◆ WHAT IS BEING ASKED ◆
Quote exactly the lines from the line containing "Continue the Blender" to the line containing "return V, F, np.stack([np.zeros(len(V)), V[:, 2]], 1)", both lines included, please, and nothing more.

◆ PROVIDED RECORDS ◆
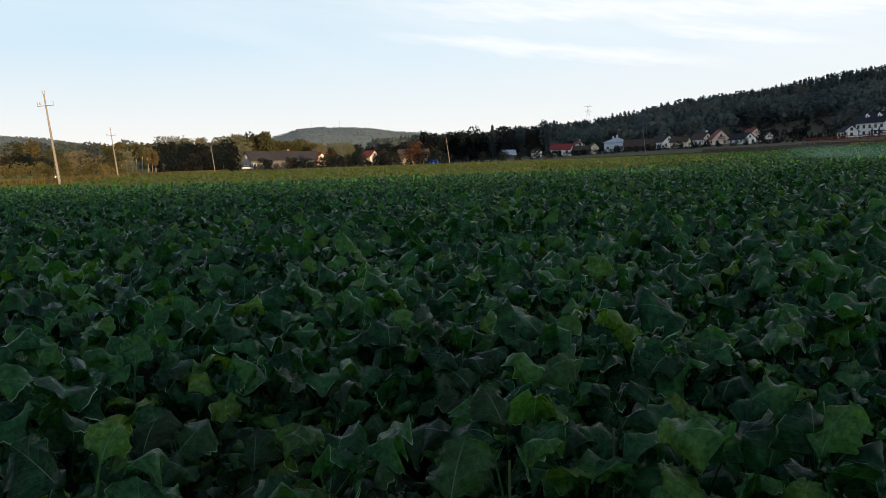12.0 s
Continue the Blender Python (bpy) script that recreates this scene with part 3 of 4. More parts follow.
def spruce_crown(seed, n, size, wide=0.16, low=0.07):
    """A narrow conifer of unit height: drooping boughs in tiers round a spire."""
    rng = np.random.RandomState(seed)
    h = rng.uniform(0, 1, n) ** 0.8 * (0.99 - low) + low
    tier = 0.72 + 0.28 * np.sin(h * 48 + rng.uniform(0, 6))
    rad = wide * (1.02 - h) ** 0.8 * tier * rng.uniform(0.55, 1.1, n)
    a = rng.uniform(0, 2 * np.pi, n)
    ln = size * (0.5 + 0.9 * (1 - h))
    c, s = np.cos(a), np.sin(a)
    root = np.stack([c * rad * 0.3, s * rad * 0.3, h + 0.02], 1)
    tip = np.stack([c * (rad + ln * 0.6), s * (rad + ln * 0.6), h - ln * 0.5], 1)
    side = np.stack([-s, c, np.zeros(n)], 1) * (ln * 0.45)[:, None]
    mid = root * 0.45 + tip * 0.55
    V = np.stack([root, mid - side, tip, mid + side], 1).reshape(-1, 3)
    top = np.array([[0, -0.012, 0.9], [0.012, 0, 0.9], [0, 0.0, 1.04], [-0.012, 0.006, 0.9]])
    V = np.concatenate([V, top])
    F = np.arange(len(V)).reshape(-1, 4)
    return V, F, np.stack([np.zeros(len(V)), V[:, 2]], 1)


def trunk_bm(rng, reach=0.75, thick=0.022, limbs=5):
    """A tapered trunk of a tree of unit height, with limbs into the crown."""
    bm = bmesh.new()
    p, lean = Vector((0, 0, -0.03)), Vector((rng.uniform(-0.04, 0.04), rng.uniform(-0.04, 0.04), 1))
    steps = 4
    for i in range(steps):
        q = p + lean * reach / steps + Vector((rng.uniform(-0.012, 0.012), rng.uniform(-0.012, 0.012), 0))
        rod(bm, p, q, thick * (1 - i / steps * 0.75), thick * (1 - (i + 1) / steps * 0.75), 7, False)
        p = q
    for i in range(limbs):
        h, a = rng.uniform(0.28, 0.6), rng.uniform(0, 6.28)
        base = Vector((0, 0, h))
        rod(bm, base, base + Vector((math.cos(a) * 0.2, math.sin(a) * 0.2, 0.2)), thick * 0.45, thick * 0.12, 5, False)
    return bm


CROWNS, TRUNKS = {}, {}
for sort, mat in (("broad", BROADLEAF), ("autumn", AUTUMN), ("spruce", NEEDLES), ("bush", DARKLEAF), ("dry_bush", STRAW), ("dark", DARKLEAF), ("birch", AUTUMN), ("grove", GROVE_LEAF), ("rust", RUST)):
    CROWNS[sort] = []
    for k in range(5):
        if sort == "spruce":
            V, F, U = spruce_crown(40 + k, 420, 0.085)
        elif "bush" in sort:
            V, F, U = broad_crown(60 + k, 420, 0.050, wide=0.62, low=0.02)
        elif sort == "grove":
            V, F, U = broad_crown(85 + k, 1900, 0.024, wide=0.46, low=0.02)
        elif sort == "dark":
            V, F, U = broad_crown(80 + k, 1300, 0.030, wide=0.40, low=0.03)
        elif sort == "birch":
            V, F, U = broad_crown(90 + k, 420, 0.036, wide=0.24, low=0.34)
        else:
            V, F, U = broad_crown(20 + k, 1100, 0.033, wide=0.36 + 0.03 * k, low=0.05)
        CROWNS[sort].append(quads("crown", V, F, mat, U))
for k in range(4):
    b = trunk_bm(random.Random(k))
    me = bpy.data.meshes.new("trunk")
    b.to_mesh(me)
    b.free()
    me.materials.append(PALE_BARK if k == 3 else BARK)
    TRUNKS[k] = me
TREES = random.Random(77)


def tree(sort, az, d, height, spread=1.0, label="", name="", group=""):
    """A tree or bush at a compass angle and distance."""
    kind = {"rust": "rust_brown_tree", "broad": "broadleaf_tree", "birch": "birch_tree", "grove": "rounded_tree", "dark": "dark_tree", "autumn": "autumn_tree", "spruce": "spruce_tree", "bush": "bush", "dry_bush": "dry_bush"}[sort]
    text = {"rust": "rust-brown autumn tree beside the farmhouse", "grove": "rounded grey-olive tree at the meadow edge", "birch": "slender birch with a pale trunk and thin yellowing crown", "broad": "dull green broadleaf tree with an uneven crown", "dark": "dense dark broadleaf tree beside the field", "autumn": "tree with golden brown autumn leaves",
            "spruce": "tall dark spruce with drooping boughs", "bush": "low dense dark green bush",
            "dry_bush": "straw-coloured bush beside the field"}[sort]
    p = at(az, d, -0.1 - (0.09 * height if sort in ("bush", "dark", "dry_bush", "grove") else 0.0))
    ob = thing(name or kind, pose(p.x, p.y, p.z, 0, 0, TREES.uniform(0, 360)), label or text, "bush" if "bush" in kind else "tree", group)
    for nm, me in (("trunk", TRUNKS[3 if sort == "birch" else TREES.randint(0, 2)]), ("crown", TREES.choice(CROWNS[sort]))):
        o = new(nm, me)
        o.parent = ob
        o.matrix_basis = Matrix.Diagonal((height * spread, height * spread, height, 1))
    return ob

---

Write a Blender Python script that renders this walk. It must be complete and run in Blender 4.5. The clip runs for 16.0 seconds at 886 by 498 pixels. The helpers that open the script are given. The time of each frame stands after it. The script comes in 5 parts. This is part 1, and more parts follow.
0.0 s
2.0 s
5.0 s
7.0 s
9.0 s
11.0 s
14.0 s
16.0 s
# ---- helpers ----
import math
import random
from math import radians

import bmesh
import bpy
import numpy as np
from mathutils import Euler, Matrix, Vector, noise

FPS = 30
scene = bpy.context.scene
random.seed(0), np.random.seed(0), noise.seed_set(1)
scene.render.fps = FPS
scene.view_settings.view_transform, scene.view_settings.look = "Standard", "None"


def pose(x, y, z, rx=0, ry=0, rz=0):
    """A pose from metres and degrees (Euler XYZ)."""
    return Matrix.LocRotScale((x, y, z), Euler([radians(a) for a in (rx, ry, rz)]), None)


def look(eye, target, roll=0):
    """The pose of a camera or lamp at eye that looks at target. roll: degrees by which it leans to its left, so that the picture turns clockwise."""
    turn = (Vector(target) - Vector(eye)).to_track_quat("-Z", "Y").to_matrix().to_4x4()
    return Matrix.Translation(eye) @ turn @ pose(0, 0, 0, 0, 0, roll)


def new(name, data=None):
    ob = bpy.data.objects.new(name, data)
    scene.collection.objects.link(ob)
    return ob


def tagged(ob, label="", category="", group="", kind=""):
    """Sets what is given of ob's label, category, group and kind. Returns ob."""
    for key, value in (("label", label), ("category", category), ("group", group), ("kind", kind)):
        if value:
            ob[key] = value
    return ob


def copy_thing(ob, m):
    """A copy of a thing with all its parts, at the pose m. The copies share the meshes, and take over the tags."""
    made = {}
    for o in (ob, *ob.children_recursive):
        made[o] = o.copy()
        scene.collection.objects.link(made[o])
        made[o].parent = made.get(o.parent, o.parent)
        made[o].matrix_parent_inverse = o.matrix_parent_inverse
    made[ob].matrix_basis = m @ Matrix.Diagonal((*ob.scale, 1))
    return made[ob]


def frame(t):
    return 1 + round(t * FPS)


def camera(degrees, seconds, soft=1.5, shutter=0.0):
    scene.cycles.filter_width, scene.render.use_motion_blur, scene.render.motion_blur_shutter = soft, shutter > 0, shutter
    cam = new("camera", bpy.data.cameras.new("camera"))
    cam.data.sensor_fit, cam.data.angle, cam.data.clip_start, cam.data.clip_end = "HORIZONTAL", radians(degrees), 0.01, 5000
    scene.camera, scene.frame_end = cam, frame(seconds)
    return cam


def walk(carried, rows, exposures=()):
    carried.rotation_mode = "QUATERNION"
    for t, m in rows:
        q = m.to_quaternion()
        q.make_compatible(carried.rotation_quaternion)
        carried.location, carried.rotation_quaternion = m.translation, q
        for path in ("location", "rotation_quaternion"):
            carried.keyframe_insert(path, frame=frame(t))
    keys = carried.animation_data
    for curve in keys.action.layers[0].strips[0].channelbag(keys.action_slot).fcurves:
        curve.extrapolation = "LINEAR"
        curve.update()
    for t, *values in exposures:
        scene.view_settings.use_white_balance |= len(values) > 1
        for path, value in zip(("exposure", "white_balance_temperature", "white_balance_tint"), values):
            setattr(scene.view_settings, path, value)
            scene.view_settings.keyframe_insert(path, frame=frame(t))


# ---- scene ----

* * *

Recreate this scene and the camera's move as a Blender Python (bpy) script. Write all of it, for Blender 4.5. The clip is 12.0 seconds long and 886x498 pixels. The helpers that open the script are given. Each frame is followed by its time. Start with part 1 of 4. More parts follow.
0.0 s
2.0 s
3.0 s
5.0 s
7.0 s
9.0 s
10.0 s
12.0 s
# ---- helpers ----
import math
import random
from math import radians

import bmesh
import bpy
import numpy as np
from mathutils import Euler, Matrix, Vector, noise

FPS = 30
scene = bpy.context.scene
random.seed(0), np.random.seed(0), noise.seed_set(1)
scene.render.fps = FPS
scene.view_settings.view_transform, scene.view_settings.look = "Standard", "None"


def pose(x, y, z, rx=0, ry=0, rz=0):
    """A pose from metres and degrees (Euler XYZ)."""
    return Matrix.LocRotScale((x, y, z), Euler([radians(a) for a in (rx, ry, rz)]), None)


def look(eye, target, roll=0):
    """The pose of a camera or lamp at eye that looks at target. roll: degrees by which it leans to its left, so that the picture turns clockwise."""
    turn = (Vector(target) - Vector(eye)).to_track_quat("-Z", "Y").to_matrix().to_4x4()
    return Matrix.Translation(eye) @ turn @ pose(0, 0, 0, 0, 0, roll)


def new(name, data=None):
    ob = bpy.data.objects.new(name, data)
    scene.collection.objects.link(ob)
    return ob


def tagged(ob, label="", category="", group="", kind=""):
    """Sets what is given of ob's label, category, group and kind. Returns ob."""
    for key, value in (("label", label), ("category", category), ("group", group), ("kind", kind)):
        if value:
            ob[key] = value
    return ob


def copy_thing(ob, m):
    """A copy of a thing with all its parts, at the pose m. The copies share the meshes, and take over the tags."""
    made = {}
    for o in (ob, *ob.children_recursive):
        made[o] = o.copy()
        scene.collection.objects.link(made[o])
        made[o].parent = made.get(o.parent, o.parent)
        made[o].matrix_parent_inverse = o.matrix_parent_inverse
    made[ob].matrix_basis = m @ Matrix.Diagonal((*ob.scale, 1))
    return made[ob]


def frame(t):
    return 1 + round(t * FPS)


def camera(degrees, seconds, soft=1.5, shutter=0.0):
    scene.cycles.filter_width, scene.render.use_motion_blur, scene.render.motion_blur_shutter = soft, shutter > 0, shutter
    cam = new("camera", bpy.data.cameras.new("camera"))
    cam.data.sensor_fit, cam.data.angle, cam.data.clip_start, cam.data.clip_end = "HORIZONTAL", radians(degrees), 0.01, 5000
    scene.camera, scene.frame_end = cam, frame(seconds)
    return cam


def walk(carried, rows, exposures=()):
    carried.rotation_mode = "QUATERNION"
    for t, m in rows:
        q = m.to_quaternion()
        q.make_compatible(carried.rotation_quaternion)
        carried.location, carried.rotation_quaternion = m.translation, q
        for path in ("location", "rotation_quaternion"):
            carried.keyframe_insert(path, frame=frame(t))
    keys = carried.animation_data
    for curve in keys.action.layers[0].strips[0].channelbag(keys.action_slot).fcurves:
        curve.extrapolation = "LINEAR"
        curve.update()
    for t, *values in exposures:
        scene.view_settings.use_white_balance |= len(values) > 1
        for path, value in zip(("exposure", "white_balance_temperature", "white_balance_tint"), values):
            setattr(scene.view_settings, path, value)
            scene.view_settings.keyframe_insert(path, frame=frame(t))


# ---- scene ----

◆ SOLUTION ◆
Continue the Blender Python (bpy) script that recreates this scene with part 3 of 4. More parts follow.
def spruce_crown(seed, n, size, wide=0.16, low=0.07):
    """A narrow conifer of unit height: drooping boughs in tiers round a spire."""
    rng = np.random.RandomState(seed)
    h = rng.uniform(0, 1, n) ** 0.8 * (0.99 - low) + low
    tier = 0.72 + 0.28 * np.sin(h * 48 + rng.uniform(0, 6))
    rad = wide * (1.02 - h) ** 0.8 * tier * rng.uniform(0.55, 1.1, n)
    a = rng.uniform(0, 2 * np.pi, n)
    ln = size * (0.5 + 0.9 * (1 - h))
    c, s = np.cos(a), np.sin(a)
    root = np.stack([c * rad * 0.3, s * rad * 0.3, h + 0.02], 1)
    tip = np.stack([c * (rad + ln * 0.6), s * (rad + ln * 0.6), h - ln * 0.5], 1)
    side = np.stack([-s, c, np.zeros(n)], 1) * (ln * 0.45)[:, None]
    mid = root * 0.45 + tip * 0.55
    V = np.stack([root, mid - side, tip, mid + side], 1).reshape(-1, 3)
    top = np.array([[0, -0.012, 0.9], [0.012, 0, 0.9], [0, 0.0, 1.04], [-0.012, 0.006, 0.9]])
    V = np.concatenate([V, top])
    F = np.arange(len(V)).reshape(-1, 4)
    return V, F, np.stack([np.zeros(len(V)), V[:, 2]], 1)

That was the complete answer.